[lbo-talk] Roach: Productivity in the New Economy

Carrol Cox cbcox at ilstu.edu
Mon Dec 1 08:19:46 PST 2003


kelley at pulpculture.org wrote:
>
> At 06:55 PM 11/30/03 -0500, Doug Henwood wrote:
> >michael wrote:
> >
> >>Suppose Nike pays some you girls $3 to make a pair of shoes and sells
> >>them for
> >>$150, what does that do to productivity? Or course, if they hide proits for
> >>tax purposes and pretend that the imported shoes were worth $125, then
> >>outsourcing will not improve productivity.
> >
> >But there are also expensive inputs for distribution and marketing.

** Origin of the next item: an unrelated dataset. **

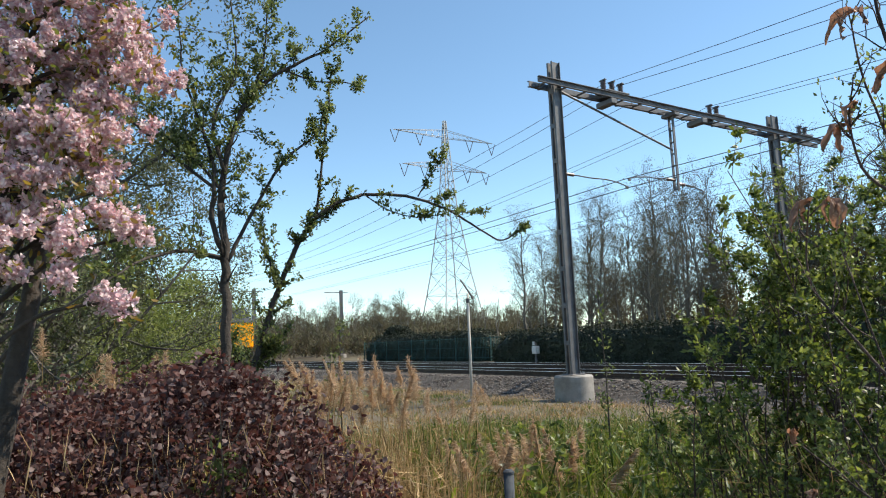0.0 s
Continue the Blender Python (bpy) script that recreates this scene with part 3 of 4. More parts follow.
def double_deck_car(cab, label, panto=False, stretch=0.0):
    """A double-deck carriage: its cab or leading end at x = 0, its other end at x = +27.3."""
    car = thing("double_deck_carriage", label, "train carriage", group="carriages of the double-deck train")
    Lc, w, ze = 27.2 + stretch, 1.41, 4.04
    lo, hi = 0.52, 1.02
    foot = [(5.6, hi), (6.1, lo), (21.2, lo), (21.7, hi)]
    if cab:
        xs = [(0.0, 0.95, 0.95, 2.3), (0.15, 1.12, 0.9, 2.85), (0.5, 1.26, 0.85, 3.22), (1.0, 1.34, 0.8, 3.52), (1.7, 1.385, 0.75, 3.74), (2.3, 1.4, 0.7, 3.83), (2.7, w, 1.04, 3.86), (4.3, w, 1.04, 3.98), (5.6, w, 1.0, ze)] + [(x, w, z, ze) for x, z in foot[1:]] + [(Lc - 0.15, w, hi, ze)]
    else:
        xs = [(0.15, w, hi, ze)] + [(x, w, z, ze) for x, z in foot] + [(Lc - 0.15, w, hi, ze)]
    part("body", Build().loft([ring(ww, b0, e0, 0, x) for x, ww, b0, e0 in xs]), "yellow", car, "yellow painted double-deck body")
    if cab:
        prof = [(0.0, 0.93, 2.3, 2.36), (0.15, 1.1, 2.85, 3.0), (0.5, 1.25, 3.22, 3.46), (1.0, 1.33, 3.52, 3.84), (1.7, 1.38, 3.74, 4.14), (2.6, 1.4, 3.86, 4.33), (3.4, 1.4, 3.92, 4.48), (5.0, w, ze, 4.7), (6.5, w, ze, 4.76), (Lc - 0.15, w, ze, 4.76)]
    else:
        prof = [(0.15, w, ze, 4.76), (Lc - 0.15, w, ze, 4.76)]
    part("roof", Build().loft([roof_ring(ww, e0, c0, x) for x, ww, e0, c0 in prof]), "roofgrey", car, "grey painted roof")
    pane = turned_out(Build().prism(rounded(-0.7, 0.7, 0, 0.72, 0.08), -0.004, 0.004).mesh("window_pane", "glassblue"))
    for s in (-1, 1):
        y = s * (w + 0.004)

        def panel(name, outline, mat, lab=""):
            return part(name, Build().prism(outline, y - 0.012, y + 0.012), mat, car, lab)
        first = 5.3 if cab else 0.4
        up = panel("upper_window_band", [(first, 3.16), (Lc - 0.4, 3.16), (Lc - 0.4, 3.93), (first, 3.93)], "blueskylit", "dark blue upper window band")
        for i in range(11 if cab else 14):
            part("window_pane", pane, "glassblue", up).location = (first + 1.5 + i * 1.78, y + s * 0.011, 3.18)
        for e0, e1 in ((22.0, Lc - 0.2),) if cab else ((0.2, 5.4), (22.0, Lc - 0.2)):
            part("upper_end_panel", Build().prism([(e0, 3.1), (e1, 3.1), (e1, 4.02), (e0, 4.02)], y - 0.012, y + 0.015), "blueskylit", car, "dark blue upper corner of the body")
        low = panel("lower_window_band", [(6.2, 1.02), (20.4, 1.02), (20.4, 2.14), (6.2, 2.14)], "blueskylit", "dark blue lower window band")
        for i in range(7):
            part("window_pane", pane, "glassblue", low).location = (7.4 + i * 1.95, y + s * 0.011, 1.26)
        for a, b in ((21.6, Lc - 0.35),) if cab else ((0.35, 5.4), (21.6, Lc - 0.35)):
            mid = panel("entrance_window_band", [(a, 1.84), (b, 1.84), (b, 2.86), (a, 2.86)], "blueskylit", "dark blue band over the entrance")
            c = (a + b) / 2
            for dx in (-0.85, 0, 0.85):
                part("door_seam", Build().prism([(c + dx - 0.018, 1.0), (c + dx + 0.018, 1.0), (c + dx + 0.018, 3.06), (c + dx - 0.018, 3.06)], y - 0.006, y + 0.018), "rubber", mid)
        if cab:
            panel("cab_side_window", [(1.75, 1.92), (3.0, 1.84), (3.6, 2.0), (5.3, 3.16), (5.3, 3.93), (4.4, 3.87), (2.9, 2.96), (1.75, 2.9)], "blueskylit", "dark blue cab side flowing into the window band")
            for x in (1.7, 2.3, 2.9):
                part("door_seam", Build().prism([(x - 0.018, 0.85), (x + 0.018, 0.85), (x + 0.018, 1.62), (x - 0.018, 1.62)], y - 0.02, y + 0.01), "rubber", car)
            part("destination_display", Build().prism(rounded(1.9, 3.3, 3.08, 3.27, 0.03), y - 0.02, y + 0.008), "rubber", car)
            figure_two(up, 8.8, 3.38, y + s * 0.018, s, 0.38)
            figure_two(low, 8.7, 1.46, y + s * 0.018, s, 0.38)
        part("emblem", Build().prism([(9.3, 2.62), (9.7, 2.62), (9.95, 2.82), (10.3, 2.82), (10.3, 2.72), (10.05, 2.72), (9.82, 2.51), (9.3, 2.51)], y - 0.01, y + 0.01), "blueskylit", car, "small blue emblem")
    if cab:
        part("windscreen", Build().loft([[(x, -h, z0), (x, -h, z1), (x, h, z1), (x, h, z0)] for x, h, z0, z1 in ((-0.02, 0.8, 1.85, 2.35), (0.16, 0.98, 1.82, 2.9))]), "glassblue", car, "dark cab windscreen")
        for s in (-1, 1):
            part("tail_lamp", Build().tube([(0.02, s * 0.78, 1.3), (-0.04, s * 0.78, 1.3)], 0.1, 10), "lamp", car)
        part("apron", Build().box(0.1, 2.3, -1.1, 1.1, 0.35, 0.9, 0.08), "under", car, "dark front apron")
        part("coupler", Build().box(-0.3, 0.4, -0.2, 0.2, 0.82, 1.15, 0.04), "under", car)
    for x0, x1, z1 in ((2.4, 5.7, 1.06), (21.6, Lc - 0.3, 1.04)):
        part("underframe", Build().box(x0, x1, -1.2, 1.2, 0.6, z1), "under", car)
    # Plates added so that no bright yellow end shows between the carriages.
    for x in (Lc - 0.17,) if cab else (0.13, Lc - 0.17):
        part("end_cover", Build().box(x, x + 0.04, -1.39, 1.39, 0.97, 4.2, 0.01), "rubber", car, "dark plate added over the carriage end")
    part("gangway", Build().box(Lc - 0.2, Lc + 0.15, -0.7, 0.7, 1.1, 3.7, 0.05), "rubber", car, "black rubber gangway")
    for x in (3.4, Lc - 3.2):
        make_bogie(car, x, 0.9)
    for x in (4.6, 25.0) if not cab else (25.4,):
        part("air_unit", Build().box(x - 1.4, x + 1.4, -1.0, 1.0, 4.62, 4.92, 0.12), "roofgrey", car)
    if panto:
        make_pantograph(car, 6.8, 4.76, 5.84)
    return car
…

Nike's
> >profits are not extraordinarily high.
>
> what are "normal" profits-- what's the benchmark?
>
> Kelley
>
> don't get me started on expensive inputs aka marketingdroids. *shudder*
>

Aren't we mixing statistics which measure one kind of thing (which exists whether it ought to exist or not) and ethical judgments which say another kind of thing should be measured? I don't see how what happens in the market ('buying cheap & selling dear' as it were) has anything to do with productivity. The possibility (probabiltiy) Michael points to seems only relevant to how surplus value is distributed within the ruling class, not with how that surplus value is created.

And from a socialist viewpoint, what would count, I imagine, is the total world social surplus available for a world of socialist economies. So I'm having trouble seeing the relevance of Michael's questions.